## Written exercise:
Write out all of the entries that follow, word for word, but skip the pictures.

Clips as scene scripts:
<<<<
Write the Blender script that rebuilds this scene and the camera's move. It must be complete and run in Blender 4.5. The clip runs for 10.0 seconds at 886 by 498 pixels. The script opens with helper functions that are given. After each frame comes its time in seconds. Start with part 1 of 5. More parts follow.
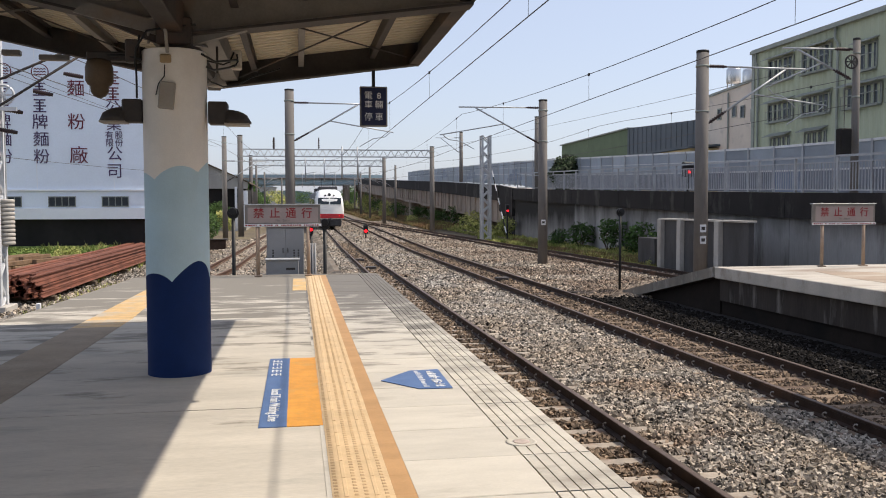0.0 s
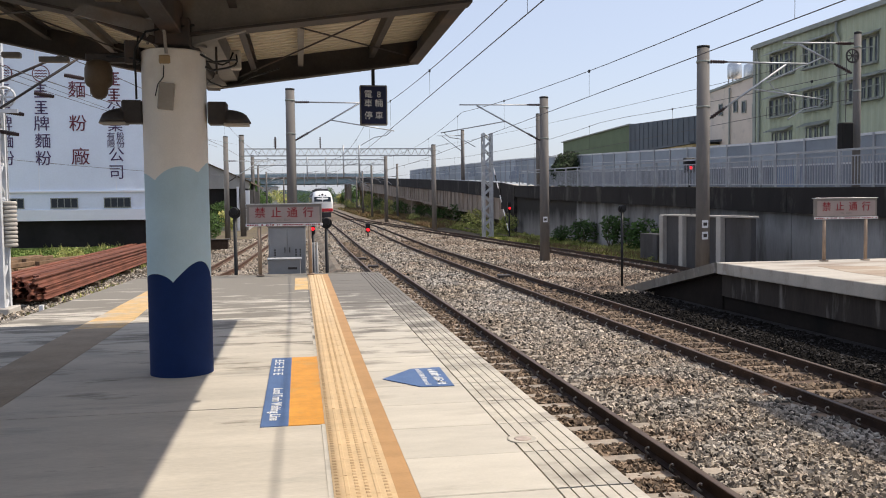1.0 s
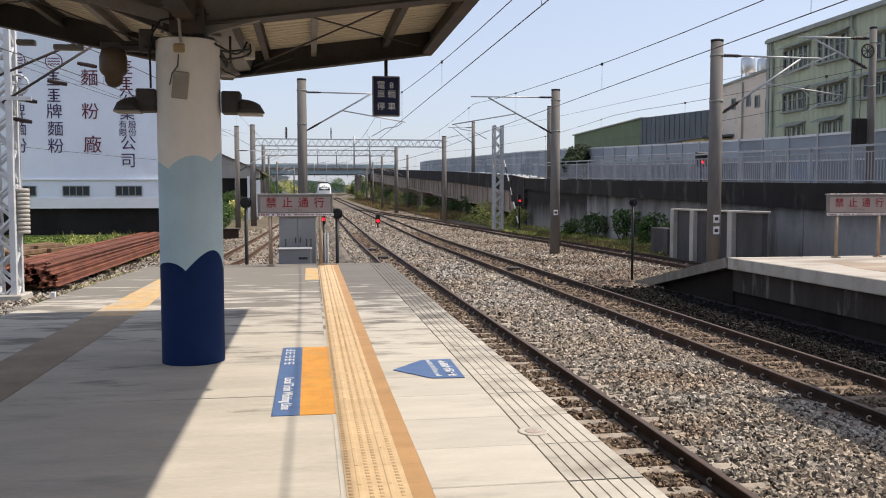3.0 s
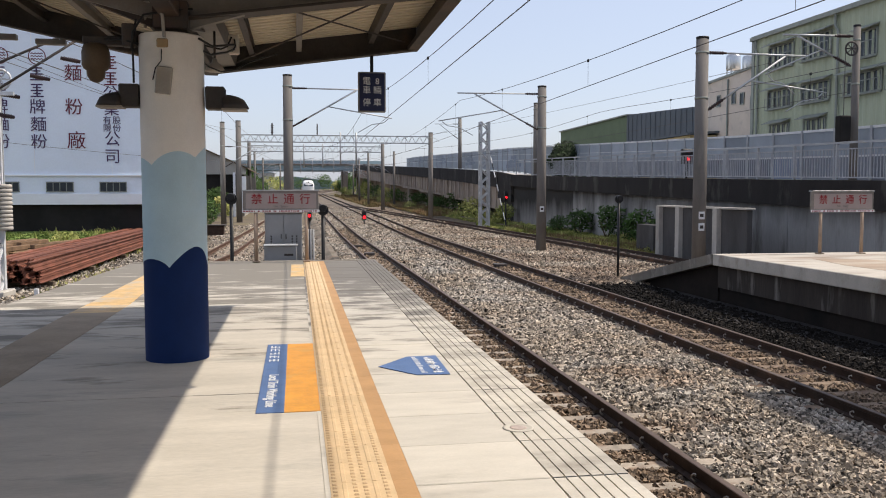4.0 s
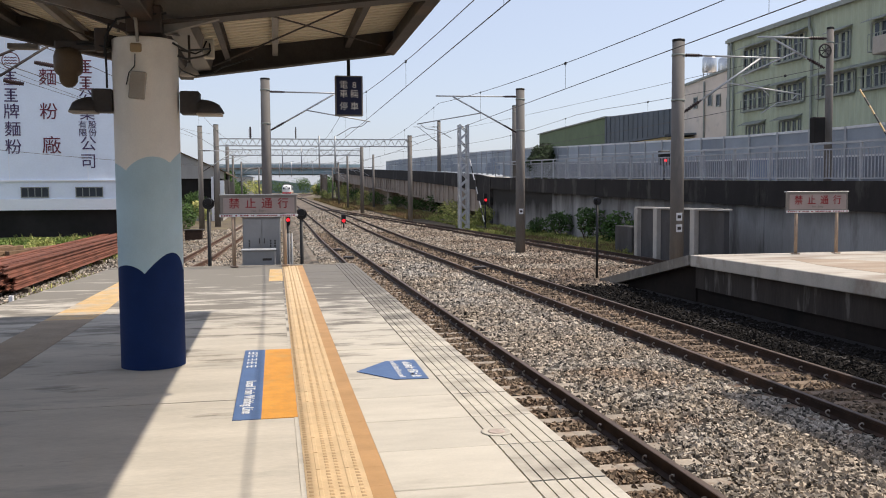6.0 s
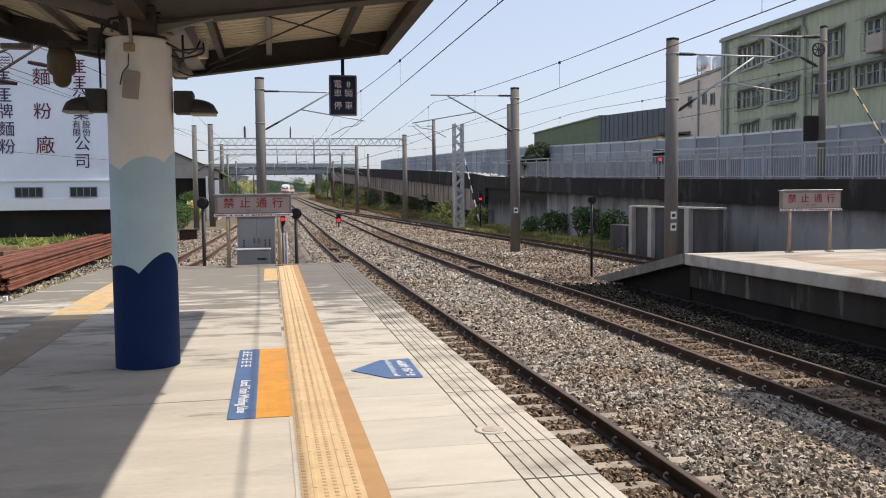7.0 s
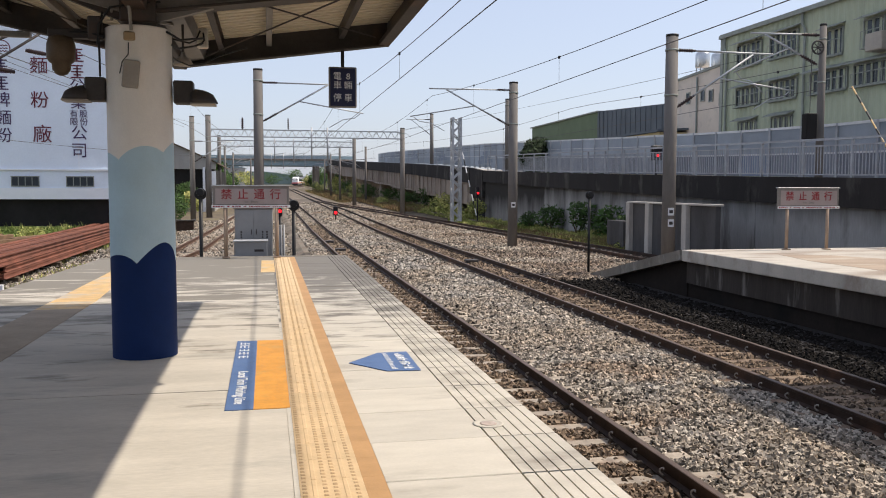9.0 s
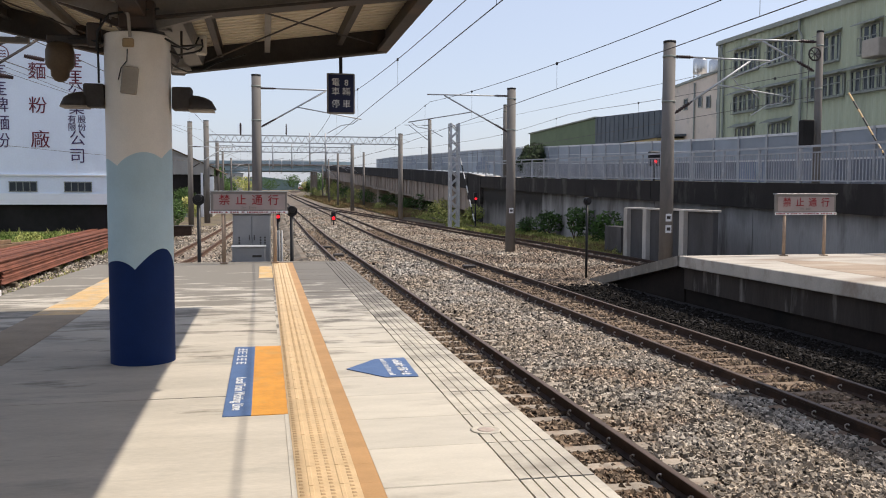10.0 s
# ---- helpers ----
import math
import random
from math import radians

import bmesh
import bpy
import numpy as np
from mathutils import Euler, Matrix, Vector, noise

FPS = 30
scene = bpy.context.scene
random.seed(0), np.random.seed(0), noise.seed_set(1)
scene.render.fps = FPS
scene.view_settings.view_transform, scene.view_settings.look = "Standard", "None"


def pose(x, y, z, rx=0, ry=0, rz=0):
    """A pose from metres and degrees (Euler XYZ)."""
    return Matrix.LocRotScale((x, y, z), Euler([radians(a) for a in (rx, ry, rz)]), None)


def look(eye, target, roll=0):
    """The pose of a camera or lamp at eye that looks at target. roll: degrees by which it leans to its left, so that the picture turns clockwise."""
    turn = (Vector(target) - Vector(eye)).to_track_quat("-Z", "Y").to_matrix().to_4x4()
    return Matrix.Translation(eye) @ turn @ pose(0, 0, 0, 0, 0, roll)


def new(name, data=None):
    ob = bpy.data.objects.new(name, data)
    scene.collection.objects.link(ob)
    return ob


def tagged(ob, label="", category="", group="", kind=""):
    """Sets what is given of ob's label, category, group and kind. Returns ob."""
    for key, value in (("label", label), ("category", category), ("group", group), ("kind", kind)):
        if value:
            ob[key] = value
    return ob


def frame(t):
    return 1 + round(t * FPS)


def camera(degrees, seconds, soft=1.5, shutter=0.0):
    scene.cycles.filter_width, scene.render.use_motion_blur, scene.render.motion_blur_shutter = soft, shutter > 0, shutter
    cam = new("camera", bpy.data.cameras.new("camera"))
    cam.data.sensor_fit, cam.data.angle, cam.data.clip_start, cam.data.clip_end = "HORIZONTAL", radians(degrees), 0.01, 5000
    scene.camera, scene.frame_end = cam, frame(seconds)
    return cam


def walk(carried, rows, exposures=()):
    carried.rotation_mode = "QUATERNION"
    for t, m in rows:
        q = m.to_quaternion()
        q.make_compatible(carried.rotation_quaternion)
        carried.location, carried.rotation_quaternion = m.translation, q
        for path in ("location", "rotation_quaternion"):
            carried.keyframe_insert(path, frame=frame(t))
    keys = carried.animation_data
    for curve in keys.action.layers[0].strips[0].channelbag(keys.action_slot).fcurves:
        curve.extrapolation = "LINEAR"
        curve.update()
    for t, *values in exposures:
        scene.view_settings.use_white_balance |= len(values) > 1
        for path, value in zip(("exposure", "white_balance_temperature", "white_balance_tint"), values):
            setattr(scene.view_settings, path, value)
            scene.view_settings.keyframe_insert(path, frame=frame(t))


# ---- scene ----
cam = camera(54.57, 10.0, soft=1.0)
PATH = [
    (0.0, pose(-0.021, -0.007, 1.496, 87.153, 0.177, -9.627)),
    (0.5, pose(-0.011, -0.012, 1.500, 86.932, 0.128, -9.397)),
    (1.0, pose(-0.004, -0.016, 1.496, 87.023, 0.701, -9.484)),
    (1.5, pose(-0.006, -0.014, 1.495, 86.760, 0.824, -9.536)),
    (2.0, pose(-0.016, -0.003, 1.494, 86.516, 0.391, -9.019)),
    (3.5, pose(-0.027, -0.016, 1.496, 86.439, -0.095, -8.968)),
    (4.0, pose(-0.014, 0.002, 1.494, 86.247, 0.020, -9.717)),
    (4.5, pose(-0.007, 0.011, 1.500, 86.327, 0.127, -10.309)),
    (5.0, pose(-0.002, 0.012, 1.504, 86.473, 0.232, -10.558)),
    (5.5, pose(0.004, 0.012, 1.503, 86.452, 0.266, -10.831)),
    (7.0, pose(0.016, -0.011, 1.503, 86.367, 0.515, -11.396)),
    (7.5, pose(0.010, 0.000, 1.500, 86.243, 0.214, -11.520)),
    (8.0, pose(0.000, 0.000, 1.500, 86.120, 0.000, -11.450)),
    (8.5, pose(-0.001, -0.004, 1.500, 85.974, -0.151, -11.504)),
    (9.0, pose(-0.004, 0.002, 1.498, 85.955, -0.148, -11.590)),
    (9.5, pose(-0.006, -0.007, 1.504, 86.126, -0.137, -11.676)),
    (10.0, pose(-0.006, -0.013, 1.505, 86.324, -0.197, -11.724)),
]
walk(cam, PATH, exposures=[(0.0, 0.22, 6500, 12), (10.0, 0.22, 6500, 12)])

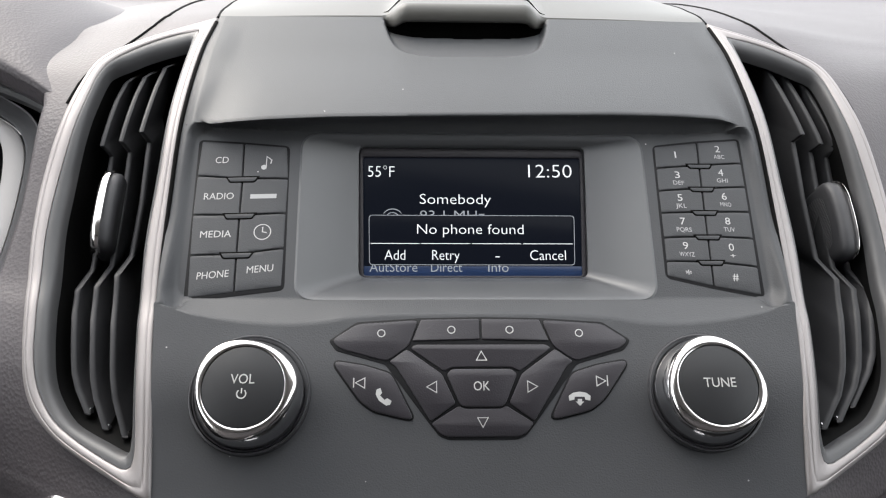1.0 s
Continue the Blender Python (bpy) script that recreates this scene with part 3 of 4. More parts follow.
>>>>
## The reply:
Write the Blender script that rebuilds this scene and the camera's move. It must be complete and run in Blender 4.5. The clip runs for 10.0 seconds at 886 by 498 pixels. The script opens with helper functions that are given. After each frame comes its time in seconds. Start with part 1 of 5. More parts follow.
0.0 s
1.0 s
3.0 s
4.0 s
6.0 s
7.0 s
9.0 s
10.0 s
# ---- helpers ----
import math
import random
from math import radians

import bmesh
import bpy
import numpy as np
from mathutils import Euler, Matrix, Vector, noise

FPS = 30
scene = bpy.context.scene
random.seed(0), np.random.seed(0), noise.seed_set(1)
scene.render.fps = FPS
scene.view_settings.view_transform, scene.view_settings.look = "Standard", "None"


def pose(x, y, z, rx=0, ry=0, rz=0):
    """A pose from metres and degrees (Euler XYZ)."""
    return Matrix.LocRotScale((x, y, z), Euler([radians(a) for a in (rx, ry, rz)]), None)


def look(eye, target, roll=0):
    """The pose of a camera or lamp at eye that looks at target. roll: degrees by which it leans to its left, so that the picture turns clockwise."""
    turn = (Vector(target) - Vector(eye)).to_track_quat("-Z", "Y").to_matrix().to_4x4()
    return Matrix.Translation(eye) @ turn @ pose(0, 0, 0, 0, 0, roll)


def new(name, data=None):
    ob = bpy.data.objects.new(name, data)
    scene.collection.objects.link(ob)
    return ob


def tagged(ob, label="", category="", group="", kind=""):
    """Sets what is given of ob's label, category, group and kind. Returns ob."""
    for key, value in (("label", label), ("category", category), ("group", group), ("kind", kind)):
        if value:
            ob[key] = value
    return ob


def frame(t):
    return 1 + round(t * FPS)


def camera(degrees, seconds, soft=1.5, shutter=0.0):
    scene.cycles.filter_width, scene.render.use_motion_blur, scene.render.motion_blur_shutter = soft, shutter > 0, shutter
    cam = new("camera", bpy.data.cameras.new("camera"))
    cam.data.sensor_fit, cam.data.angle, cam.data.clip_start, cam.data.clip_end = "HORIZONTAL", radians(degrees), 0.01, 5000
    scene.camera, scene.frame_end = cam, frame(seconds)
    return cam


def walk(carried, rows, exposures=()):
    carried.rotation_mode = "QUATERNION"
    for t, m in rows:
        q = m.to_quaternion()
        q.make_compatible(carried.rotation_quaternion)
        carried.location, carried.rotation_quaternion = m.translation, q
        for path in ("location", "rotation_quaternion"):
            carried.keyframe_insert(path, frame=frame(t))
    keys = carried.animation_data
    for curve in keys.action.layers[0].strips[0].channelbag(keys.action_slot).fcurves:
        curve.extrapolation = "LINEAR"
        curve.update()
    for t, *values in exposures:
        scene.view_settings.use_white_balance |= len(values) > 1
        for path, value in zip(("exposure", "white_balance_temperature", "white_balance_tint"), values):
            setattr(scene.view_settings, path, value)
            scene.view_settings.keyframe_insert(path, frame=frame(t))


# ---- scene ----
cam = camera(54.57, 10.0, soft=1.0)
PATH = [
    (0.0, pose(-0.021, -0.007, 1.496, 87.153, 0.177, -9.627)),
    (0.5, pose(-0.011, -0.012, 1.500, 86.932, 0.128, -9.397)),
    (1.0, pose(-0.004, -0.016, 1.496, 87.023, 0.701, -9.484)),
    (1.5, pose(-0.006, -0.014, 1.495, 86.760, 0.824, -9.536)),
    (2.0, pose(-0.016, -0.003, 1.494, 86.516, 0.391, -9.019)),
    (3.5, pose(-0.027, -0.016, 1.496, 86.439, -0.095, -8.968)),
    (4.0, pose(-0.014, 0.002, 1.494, 86.247, 0.020, -9.717)),
    (4.5, pose(-0.007, 0.011, 1.500, 86.327, 0.127, -10.309)),
    (5.0, pose(-0.002, 0.012, 1.504, 86.473, 0.232, -10.558)),
    (5.5, pose(0.004, 0.012, 1.503, 86.452, 0.266, -10.831)),
    (7.0, pose(0.016, -0.011, 1.503, 86.367, 0.515, -11.396)),
    (7.5, pose(0.010, 0.000, 1.500, 86.243, 0.214, -11.520)),
    (8.0, pose(0.000, 0.000, 1.500, 86.120, 0.000, -11.450)),
    (8.5, pose(-0.001, -0.004, 1.500, 85.974, -0.151, -11.504)),
    (9.0, pose(-0.004, 0.002, 1.498, 85.955, -0.148, -11.590)),
    (9.5, pose(-0.006, -0.007, 1.504, 86.126, -0.137, -11.676)),
    (10.0, pose(-0.006, -0.013, 1.505, 86.324, -0.197, -11.724)),
]
walk(cam, PATH, exposures=[(0.0, 0.22, 6500, 12), (10.0, 0.22, 6500, 12)])

1.0 s
Continue the Blender Python (bpy) script that recreates this scene with part 3 of 4. More parts follow.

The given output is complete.